On the other hand, if we let $\lambda_{ij} = \lambda/2N = -\lambda_{ji}$ for all $i<j$, with $i,j = 1,...,N$, the same exclusion principle no longer applies \begin{align} (\Lambda^\dagger)^2 &= \left(\sum_{ij} \lambda_{ij} c^\dagger_i c^\dagger_j\right) \left(\sum_{kl} \lambda_{kl} c^\dagger_k c^\dagger_l\right) \\ &= \left(\sum_{i<j} \frac{\lambda}{N} c^\dagger_i c^\dagger_j\right) \left(\sum_{k<l} \frac{\lambda}{N} c^\dagger_k c^\dagger_l\right) \\ &= \frac{\lambda^2}{N^2} \sum_{i<j} \sum_{k<l} c^\dagger_i c^\dagger_j c^\dagger_k c^\dagger_l \neq 0. \end{align}

In fact, we can keep evaluating expressions of the form $(\Lambda^\dagger)^n$, which will lead to terms of order $2n$ in the fermionic operators.
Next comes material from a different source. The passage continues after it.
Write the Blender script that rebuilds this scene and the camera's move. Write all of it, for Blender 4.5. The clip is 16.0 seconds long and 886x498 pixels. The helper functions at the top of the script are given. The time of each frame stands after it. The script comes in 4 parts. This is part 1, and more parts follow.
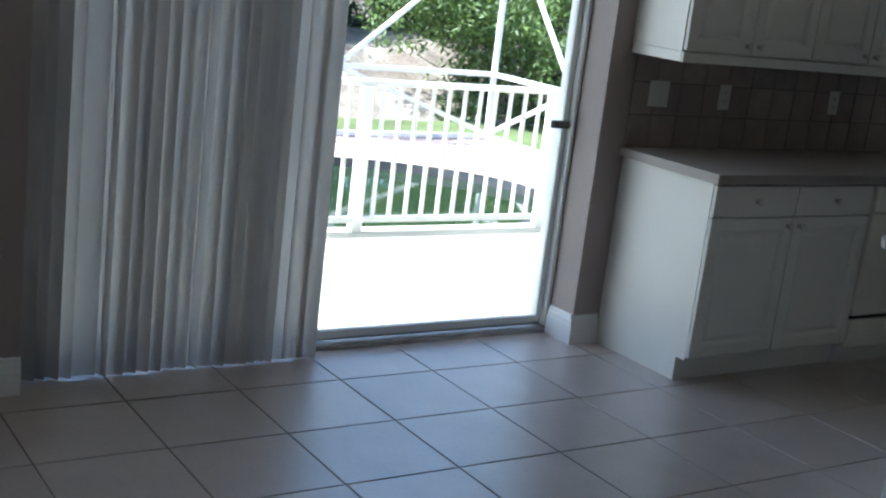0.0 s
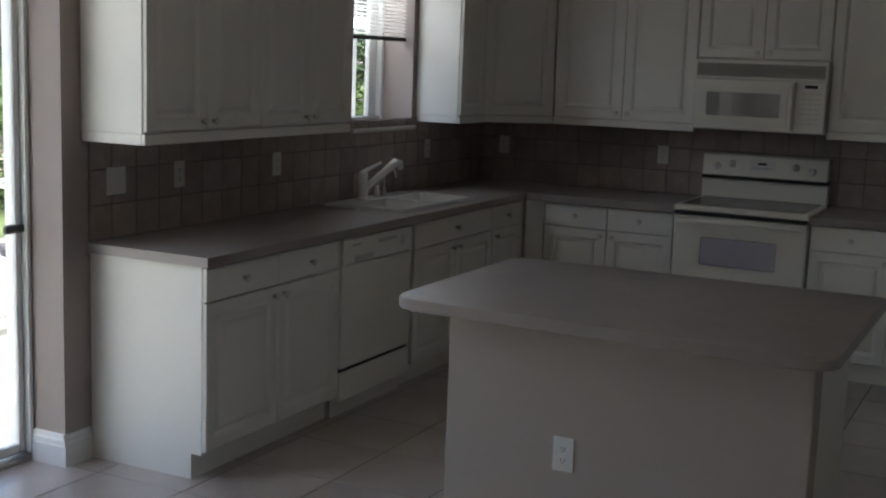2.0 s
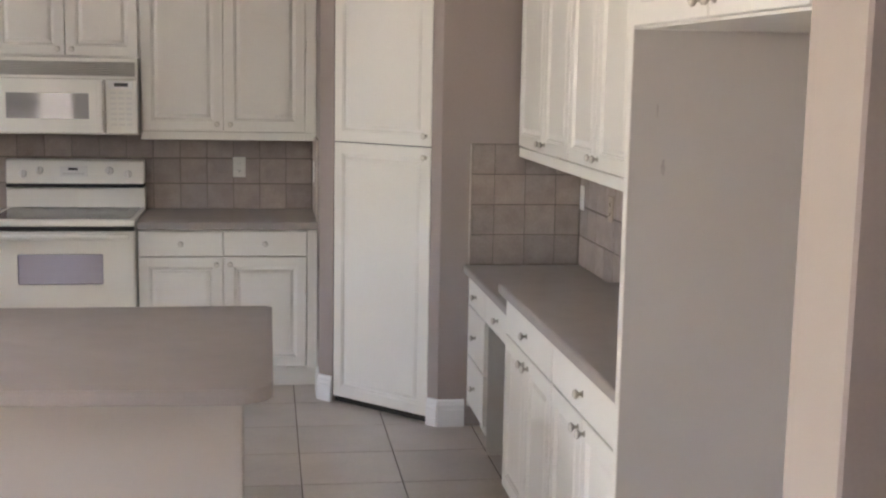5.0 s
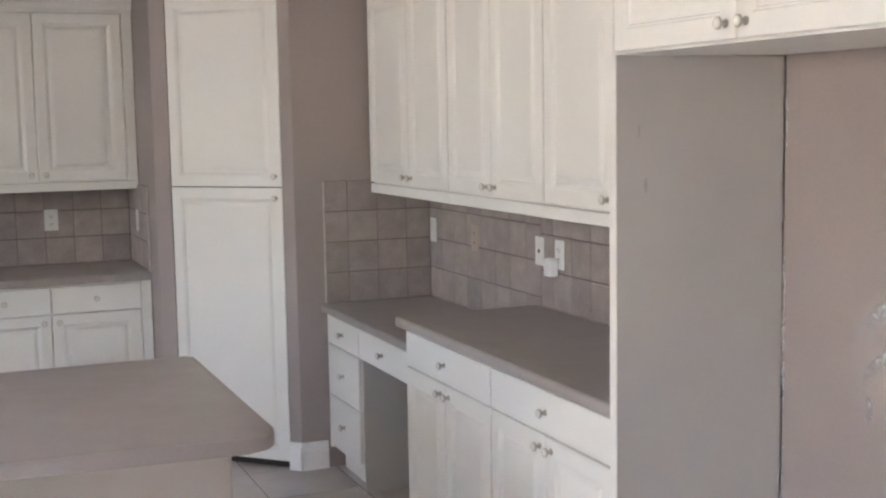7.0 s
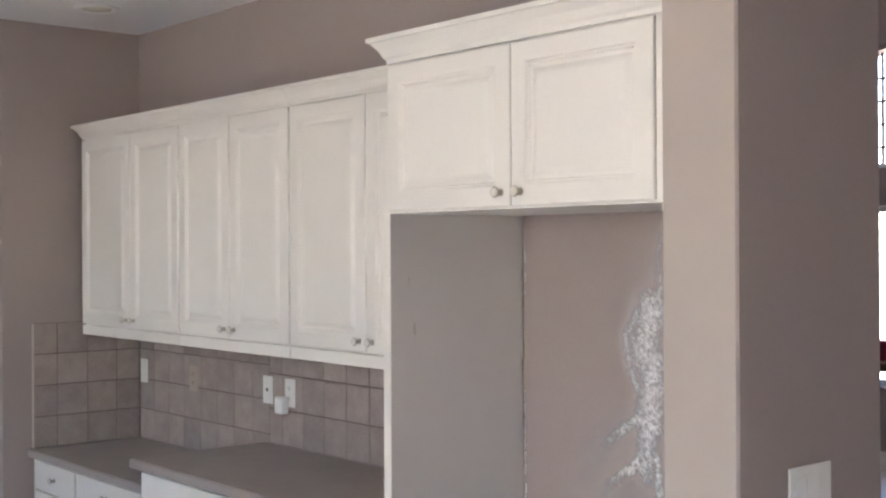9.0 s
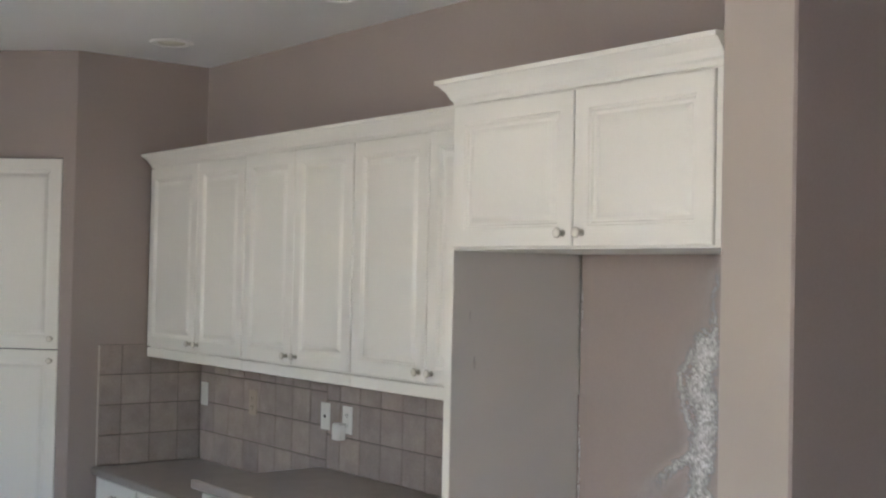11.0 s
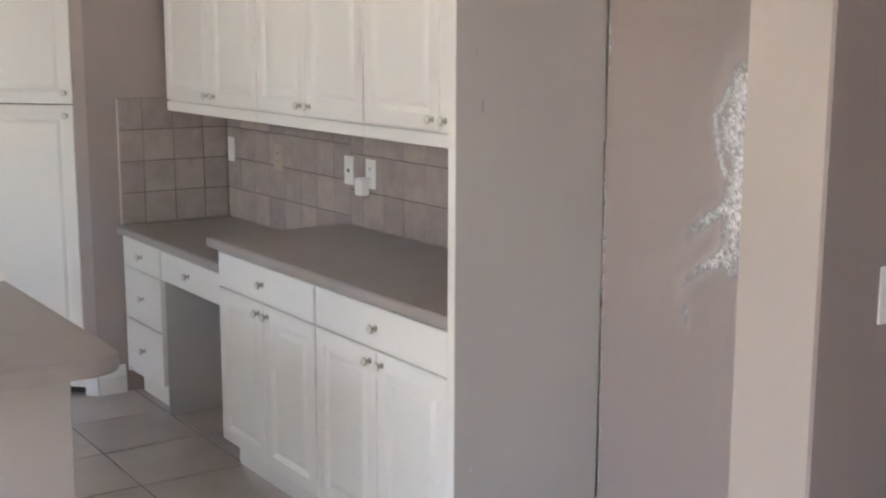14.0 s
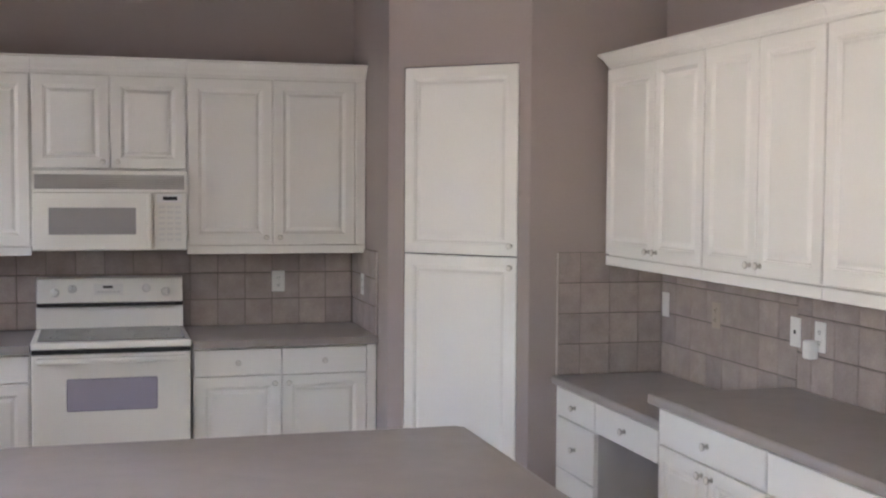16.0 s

We will keep finding "room" for the fermions to occupy in the Hilbert space up until we reach $2n=N$, at which point we have $(\Lambda^\dagger)^N/2 \propto \prod_i^N c_{i}^\dagger$ (assuming an even number of modes). At this point there are no more states that can be occupied, and we reach a new exclusion principle, $(\Lambda^\dagger)^{N/2 + 1} = 0$. This shows that for any finite entangling space defined by the $\lambda_{ij}$, the resulting composite particle will never be, strictly speaking, a boson.

However, as $N \rightarrow \infty$, it becomes increasingly harder to reach this limit. This means that in physical situations the mode correspodning to the composite particle approximately acts as if it can be arbitrarely opccupied, i.e., it's approximately a boson.